There is one more register typically found in an interrupt arbitrator, the interrupt mask. This register holds one bit for each interrupt. The interrupt mask is ANDed with the the interrupt register discussed above. If the bit is not set in the interrupt mask, the CPU will not see that interrupt. The interrupt mask allows the CPU to temporarily (or permanantly) ignore certain devices, independent of their priority.
In this way, the CPU can interact with the devices in an orderly way.

Protection

At this point let me point out that with several different users sharing the same resources, the operating system needs to act a bit like a police officer and keep the order. It would be an interesting world if students could read my gradebook on the andrew system and see each others grades -- or if faculty and staff could see each other's salaries, &c. But the OS is a piece of software, like any other, so how can it do this?

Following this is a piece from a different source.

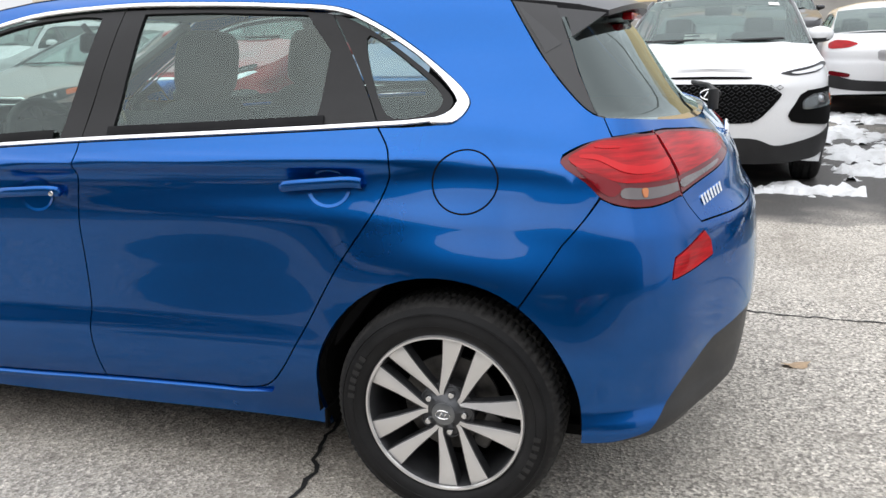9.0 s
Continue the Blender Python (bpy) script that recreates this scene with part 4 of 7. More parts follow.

The answer, as was the case for preemptive scheduling, is that the OS needs some level of support from the hardware. Hardware can enforce limits on what memory addresses a particular program can access, &c. The OS can change these values by using privleged instructions. These instructions may be incorporated into ISRs, or they may be invoked via special instructions called traps. In either case, the hardware verifies that the user is in fact the OS (or other privleged process) before allowing the instruction. If this isn't the case, an exception occurs. Exceptions are often handled in a way similar to interrupts, via a service routine.
As you'll see when you write your kernel, a trap is the entry point for all syscalls. The trap causes the hardware to enter system mode. At this point, the hander can verify that it is okay to perform whatever the privileged operatation might be. After verifying everything, the kernel will then perform the privilidged operation and return to user mode. Returning to user mode basically involves setting a register. The trap is only required to go the other way -- into system mode. The reason is that entering system mode needs to be done in a very controlled way, through the syscall interface, to ensure that the syscall is legitimate and correct.
Make a note now. We'll have a lot of fun with this part of your project #3. We'll try all sorts of evil things to make sure you check for them before entering the meat of a syscall -- some of them will be designed to emulate programmer errors, while others will be designed to emulate malicious acts.